Sixth-generation (6G) wireless networks are expected to support immersive and mission-critical applications requiring ultra-reliable communication, sub-second responsiveness, and multi-Gbps data rates. Dense small-cell deployments are a key enabler of these capabilities; however, the large number of candidate cells available to mobile users makes efficient user-cell association increasingly complex. Conventional signal-strength-based or heuristic approaches often lead to load imbalance, increased latency, packet loss, and inefficient utilization of radio resources. To address these challenges, this paper proposes a Knowledge-Defined Networking (KDN) framework for intelligent user association in dense 6G small-cell environments. The proposed architecture integrates the knowledge, control, and data planes to enable adaptive, data-driven decision-making. Small-cell conditions are modeled using queueing-theoretic indicators that capture traffic load and waiting-time dynamics. Based on these indicators, a joint optimization objective reflecting latency and packet loss is formulated and solved via Lagrangian relaxation to obtain globally guided association policies. These optimization outcomes are then used to supervise a lightweight Learning Vector Quantization (LVQ) model, enabling fast and scalable inference at the network edge. Extensive NS-3 simulations under varying mobility, traffic load, packet size, and network density demonstrate that the proposed approach consistently outperforms conventional baselines. The framework reduces average latency by 30-45% in high-mobility and heavy-traffic scenarios and decreases packet loss by more than 35% under congestion. The results confirm that combining optimization-driven knowledge with lightweight learning enables scalable, QoS-aware user association for future dense 6G networks.

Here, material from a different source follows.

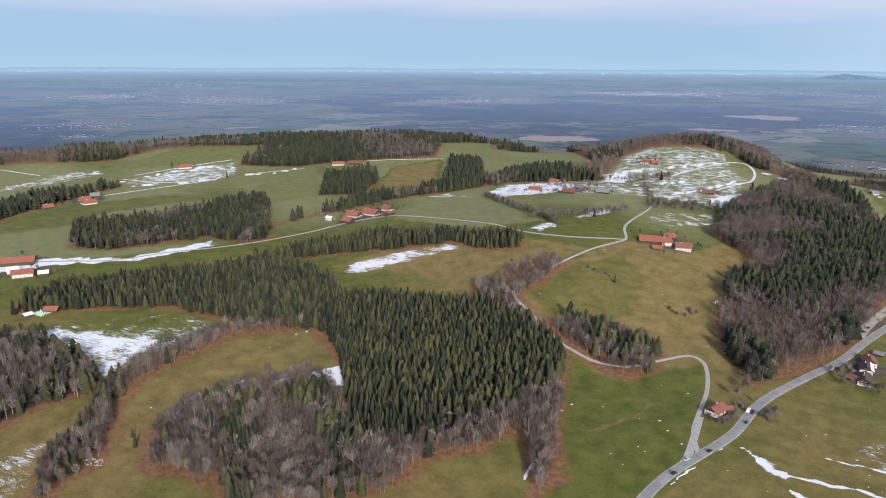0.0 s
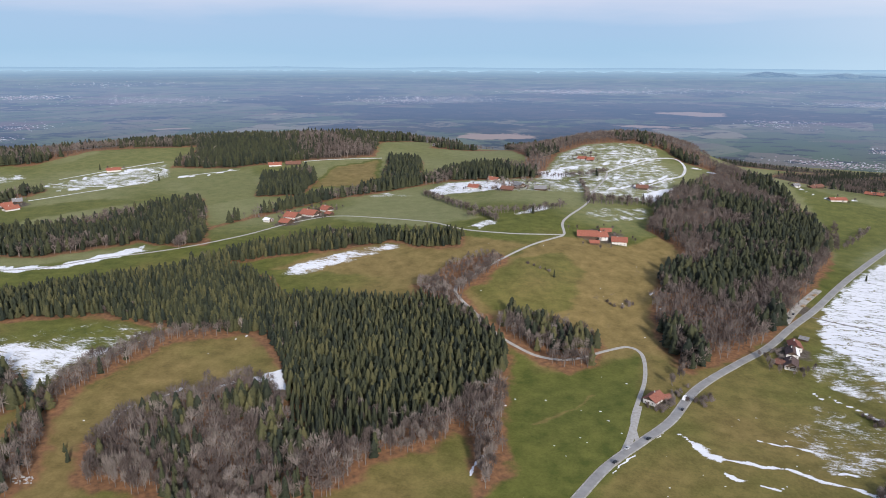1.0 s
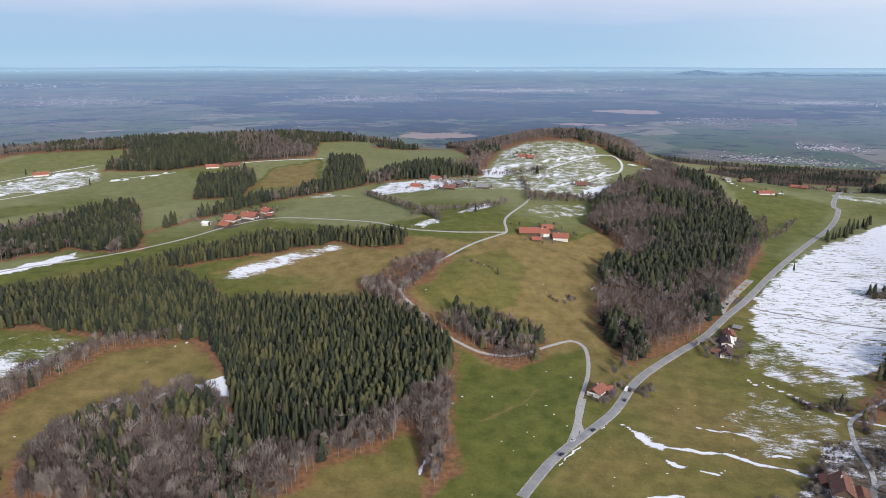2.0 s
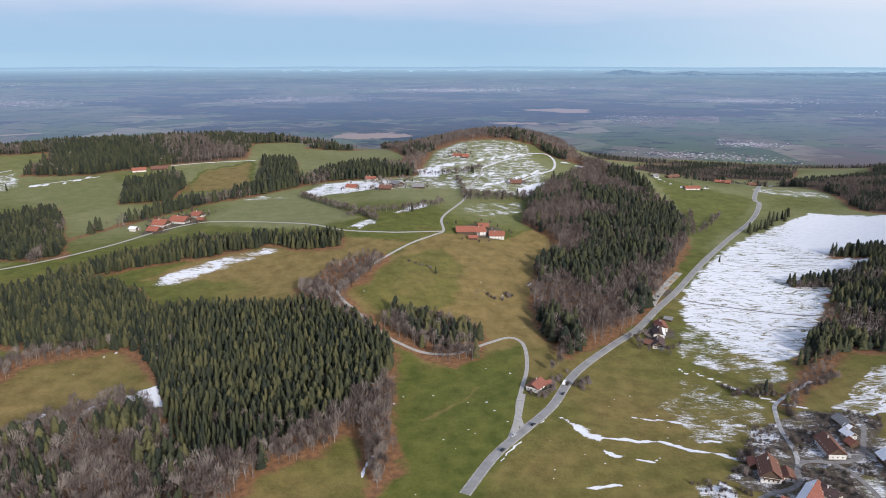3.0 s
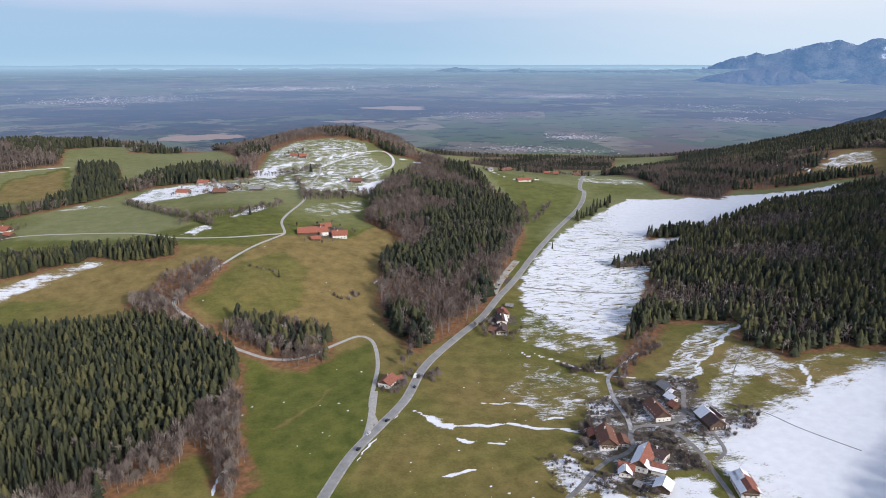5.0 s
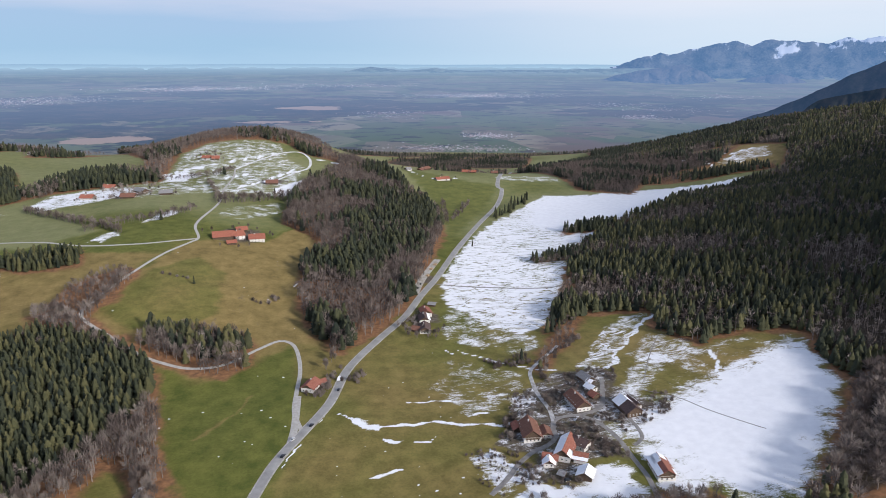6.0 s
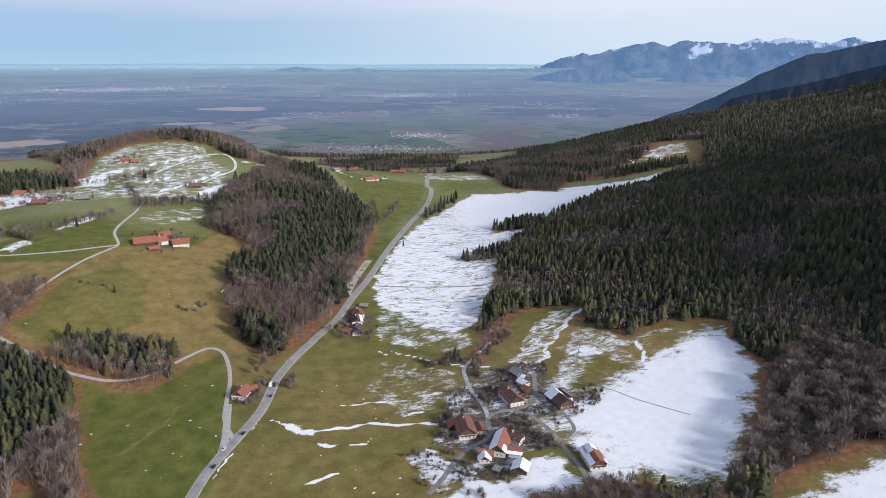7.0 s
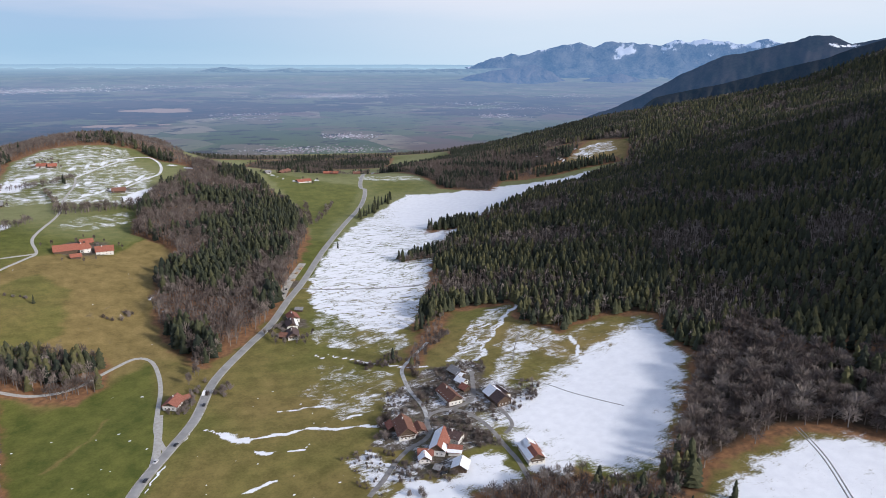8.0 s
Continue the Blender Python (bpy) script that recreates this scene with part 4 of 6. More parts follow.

翻译：第六代（6G）无线网络需支持沉浸式与关键任务型应用，这些应用要求具备超高可靠性通信、亚秒级响应能力及多Gbps数据速率。密集小基站部署是实现这些能力的关键使能因素；然而，移动用户可接入的候选基站数量庞大，使得高效的用户-基站关联日益复杂。传统的基于信号强度或启发式方法常导致负载不均衡、时延增加、丢包及无线资源利用效率低下。为应对这些挑战，本文提出一种面向密集6G小基站环境的智能用户关联的知识定义网络（KDN）框架。该架构融合知识平面、控制平面与数据平面，以实现自适应、数据驱动的决策。小基站状态通过排队论指标建模，以捕捉业务负载与等待时间动态特性。基于这些指标，构建了反映时延与丢包的联合优化目标，并通过拉格朗日松弛法求解，以获得全局引导的关联策略。这些优化结果随后用于监督轻量级学习向量量化（LVQ）模型，从而在网络边缘实现快速可扩展的推理。在不同移动性、业务负载、数据包大小及网络密度下进行的广泛NS-3仿真表明，所提方法持续优于传统基线方案。该框架在高移动性与高业务负载场景下将平均时延降低30-45%，在拥塞条件下将丢包率减少超过35%。结果证实，将优化驱动知识与轻量级学习相结合，可为未来密集6G网络实现可扩展、服务质量感知的用户关联。